Heceta Head Lighthouse

We decided to head north next, to explore the area between Florence and Newport. The highlight of this area is the most photographed lighthouse in Oregon, Heceta Head. This lighthouse and the keepers house date back to 1894.

The lighthouse stands 205 above the ocean and the frensel lens sends it light out 21 miles at sea. It's the brightest light on the Oregon coast and it's still working. There's a path up from the beach to lighthouse where tours are given.
Since we're so fit we had no trouble walking up the path to the base of the lighthouse. Luckily we had to wait for the tour of the lighthouse itself so we could catch our breath. The lighthouse itself is 54' tall, and we climbed the circular staircase with ease. The view from the top was breathtaking. And the closeup view of the lens and light was interesting.

After we came down, and rested for an hour, someone was nice to take a picture of us.
We then went back down to the beach and explored the cove. We found some sea caves, saw some sea lions swimming in the cove close to the beach, and enjoyed to birds on the sea stacks. It was a great day.

Sunday, July 01, 2007

Oregon Dunes

The first trip we did with Bob & Kathy was a dune buggy ride over the Oregon Dunes. The dune buggy was a converted school bus that held about 18 people. It didn't go flying over the dunes, but that was fine with us. As you can tell, it was a cool day and overcast, which Bob & Kathy appreciated after leaving 100 degree weather in Turlock.
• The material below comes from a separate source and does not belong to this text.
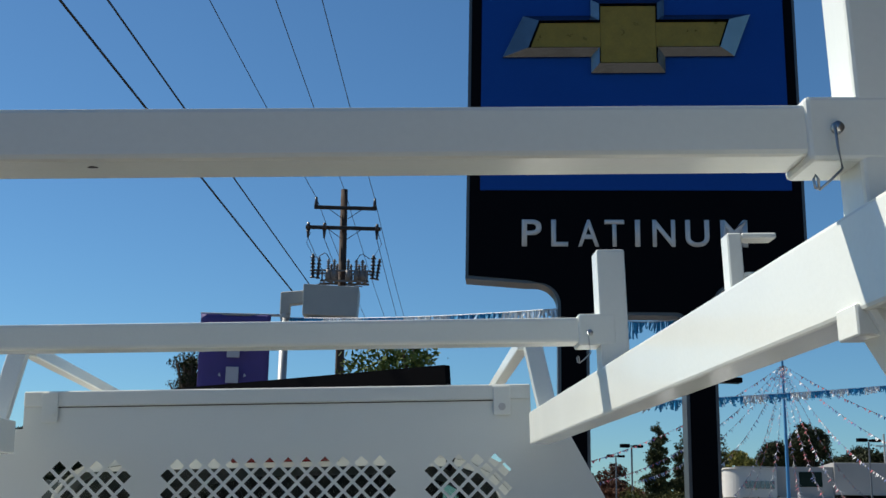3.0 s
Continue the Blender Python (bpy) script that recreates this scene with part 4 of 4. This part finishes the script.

The Oregon Dunes stretch along the coast from Florence in the north to Coos Bay in the south, about 40 miles. It's the largest area of coastal dunes in the North America. It provides great opportunities for off road vehicles to explore a large area without running over each other. Some of the dunes are 500' above sea level.

Here's some of the 4-wheelers having a great time on the dunes. Since it was the week of July 4, a lot of people were at the coast and you could hear the dune buggies from morning till night. Some of the people actually pulled their trailers out on the sand for camping. We would be afraid that our wheels would sink into the sand and we would have to be pulled out.

Our dune buggy trip took us along the beautiful ocean beach also. The driver narrated the drive and gave us some history of the area. It was a very enjoyable trip.